West Texas Intermediate crude for April delivery rose 10% to $34.23 a barrel on the New York Mercantile Exchange at 11:43 a.m. London time. It lost more than $10 a barrel on Monday to end at $31.13, the lowest since early 2016.
Brent for May settlement also advanced 10%, trading at $37.81 a barrel on the London-based ICE Futures Europe exchange, after plummeting 24% on Monday.
The unprecedented supply-demand shock poses a serious threat to the U.S. shale boom and oil-dependent economies in the Middle East, Africa and elsewhere. It swept through global markets on Monday, with stocks plunging, Treasury yields dropping to records and credit markets buckling.
International Energy Agency Executive Director Fatih Birol warned that “playing Russian roulette in oil markets may well have grave consequences.”
Big banks including Citigroup Inc., Societe Generale SA and Goldman Sachs Group Inc. are warning oil prices could fall further.
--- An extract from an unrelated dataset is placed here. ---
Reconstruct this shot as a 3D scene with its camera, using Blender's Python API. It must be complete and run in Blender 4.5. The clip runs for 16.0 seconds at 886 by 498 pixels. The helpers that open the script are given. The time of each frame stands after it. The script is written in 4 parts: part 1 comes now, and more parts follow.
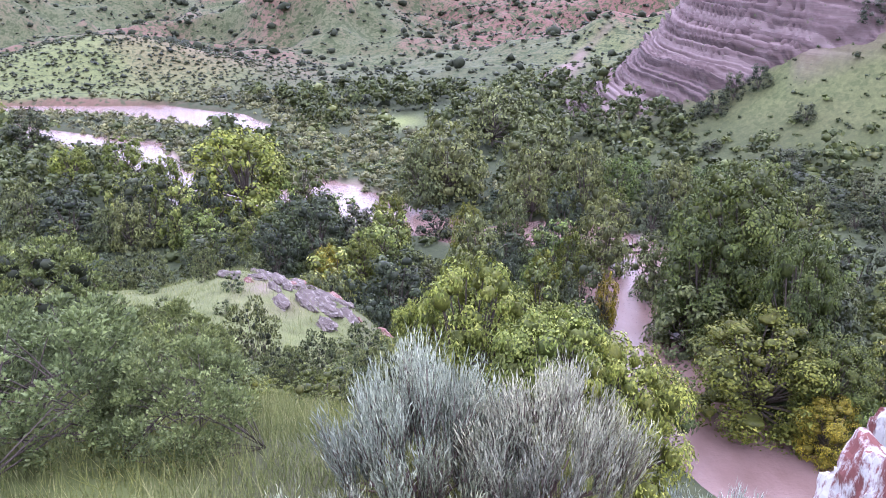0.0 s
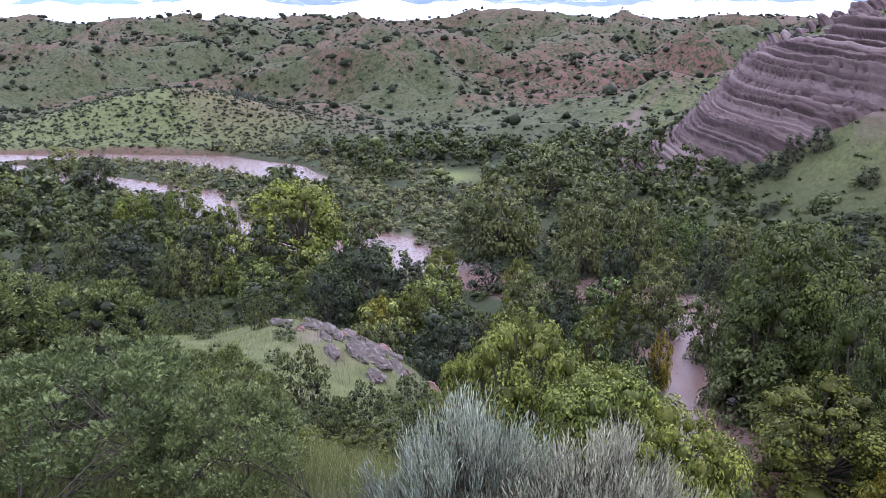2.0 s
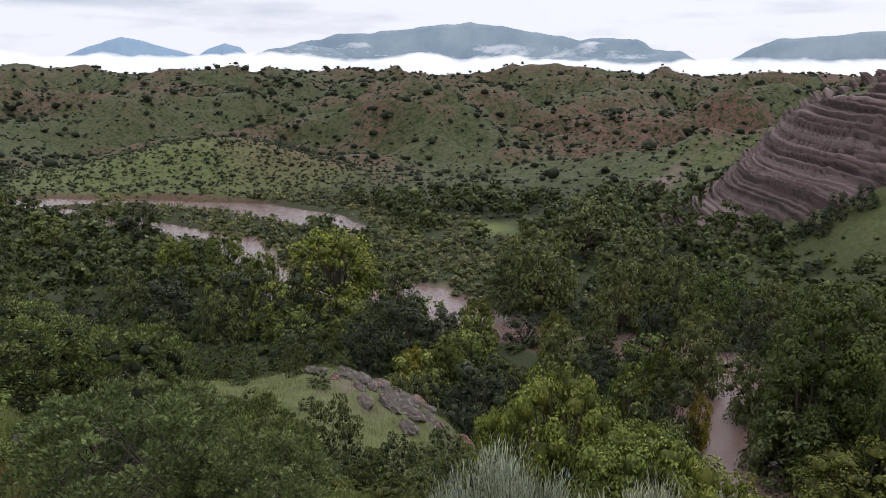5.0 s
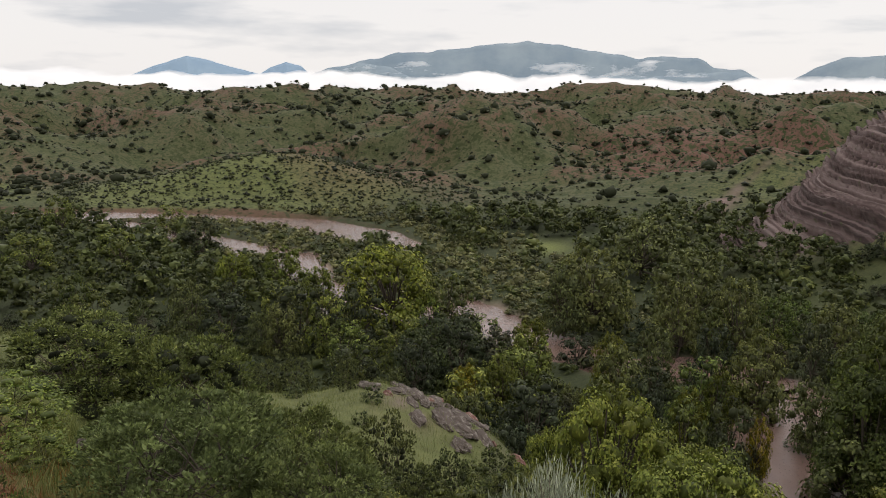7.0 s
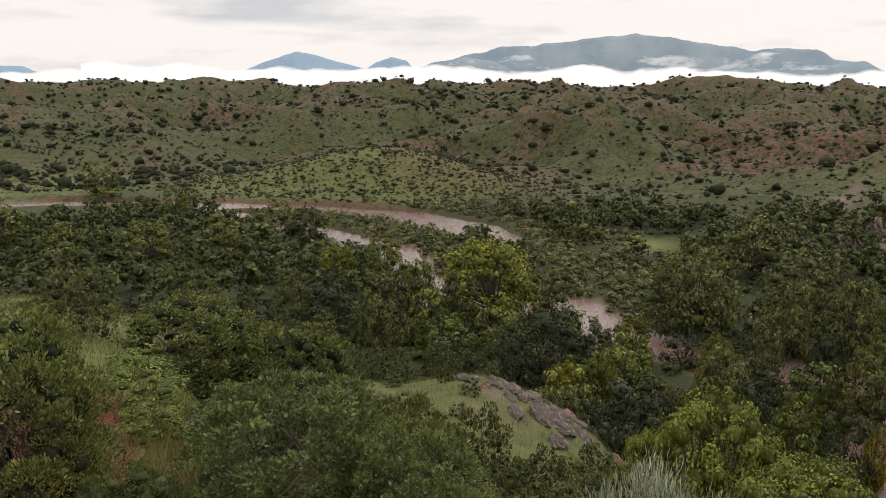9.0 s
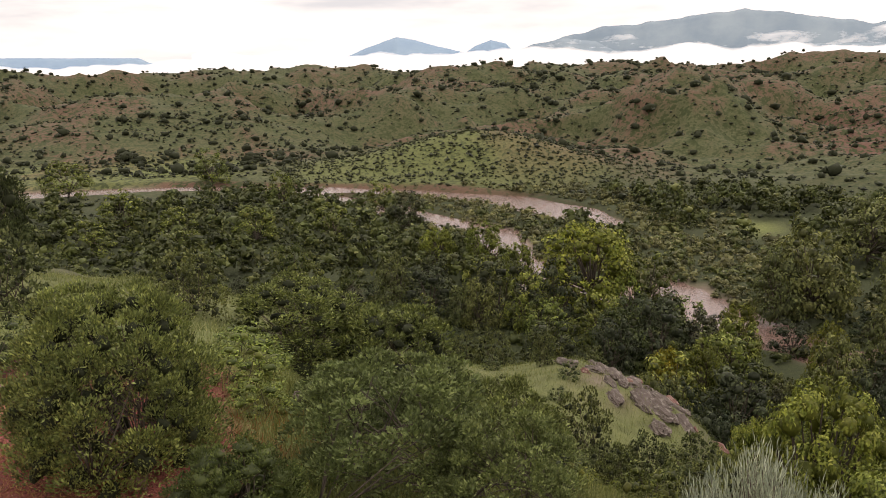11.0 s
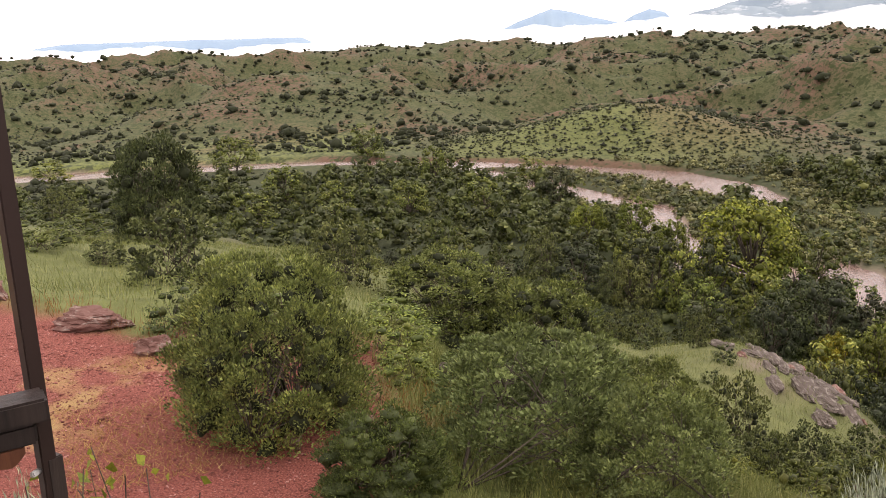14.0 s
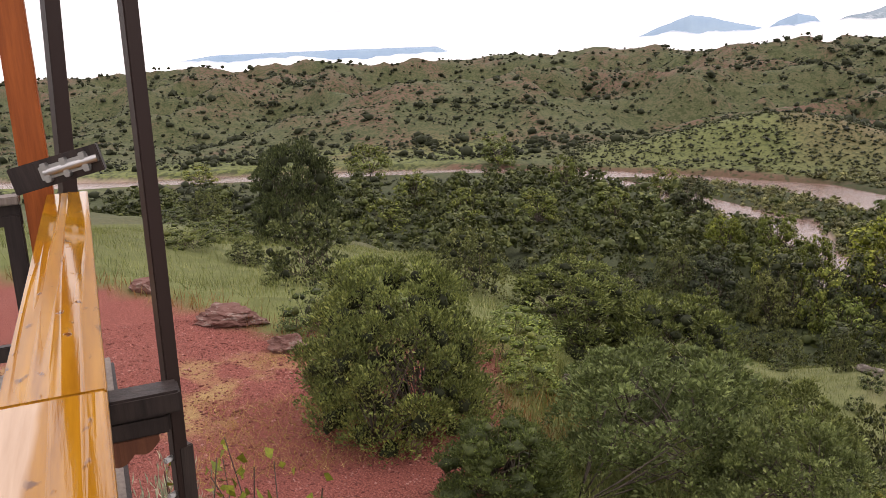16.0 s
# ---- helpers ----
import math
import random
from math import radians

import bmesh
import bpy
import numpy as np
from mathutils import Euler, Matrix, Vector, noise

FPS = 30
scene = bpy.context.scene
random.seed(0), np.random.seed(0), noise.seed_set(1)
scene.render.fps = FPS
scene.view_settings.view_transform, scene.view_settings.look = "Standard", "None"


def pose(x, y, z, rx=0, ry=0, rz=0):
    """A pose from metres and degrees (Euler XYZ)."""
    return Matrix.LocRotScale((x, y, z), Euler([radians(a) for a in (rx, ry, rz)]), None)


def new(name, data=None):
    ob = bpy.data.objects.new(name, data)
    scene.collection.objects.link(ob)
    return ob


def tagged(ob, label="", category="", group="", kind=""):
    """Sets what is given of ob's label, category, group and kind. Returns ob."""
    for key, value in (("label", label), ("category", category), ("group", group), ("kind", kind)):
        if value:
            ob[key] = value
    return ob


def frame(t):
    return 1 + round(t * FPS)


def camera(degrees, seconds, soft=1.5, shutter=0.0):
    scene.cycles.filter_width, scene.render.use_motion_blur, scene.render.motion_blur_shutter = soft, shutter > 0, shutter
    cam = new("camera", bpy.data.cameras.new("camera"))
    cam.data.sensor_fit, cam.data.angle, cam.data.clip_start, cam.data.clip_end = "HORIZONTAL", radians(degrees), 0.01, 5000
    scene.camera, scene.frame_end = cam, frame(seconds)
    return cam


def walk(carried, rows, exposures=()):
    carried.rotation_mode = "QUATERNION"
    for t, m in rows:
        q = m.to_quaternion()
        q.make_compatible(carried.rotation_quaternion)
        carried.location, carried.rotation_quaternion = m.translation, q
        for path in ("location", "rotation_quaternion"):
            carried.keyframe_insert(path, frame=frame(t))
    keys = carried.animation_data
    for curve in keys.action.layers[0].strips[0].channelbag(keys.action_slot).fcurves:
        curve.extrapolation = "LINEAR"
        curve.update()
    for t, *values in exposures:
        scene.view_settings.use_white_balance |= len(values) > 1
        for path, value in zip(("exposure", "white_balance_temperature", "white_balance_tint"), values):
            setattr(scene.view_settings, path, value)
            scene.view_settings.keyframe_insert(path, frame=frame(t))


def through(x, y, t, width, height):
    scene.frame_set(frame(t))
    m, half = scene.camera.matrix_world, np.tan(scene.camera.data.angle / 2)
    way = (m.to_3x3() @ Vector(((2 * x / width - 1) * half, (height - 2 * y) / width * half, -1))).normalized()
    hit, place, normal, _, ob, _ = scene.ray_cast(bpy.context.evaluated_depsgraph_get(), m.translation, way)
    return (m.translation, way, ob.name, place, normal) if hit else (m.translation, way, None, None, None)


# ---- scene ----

The IEA said Monday that demand is now expected to contract this year by 90,000 barrels a day and, in a rare move, included a more pessimistic scenario in which the demand loss would be many times more severe. In the U.S., the Energy Information Administration said it would delay the release of its monthly Short-Term Energy Outlook to allow time to “incorporate recent global oil-market events.”
The turmoil also reverberated across time-spreads and options. Brent for prompt delivery collapsed against later shipments. The structure, known as contango, is a sign of bearishness and oversupply and makes it profitable for physical traders to buy crude and put it into storage.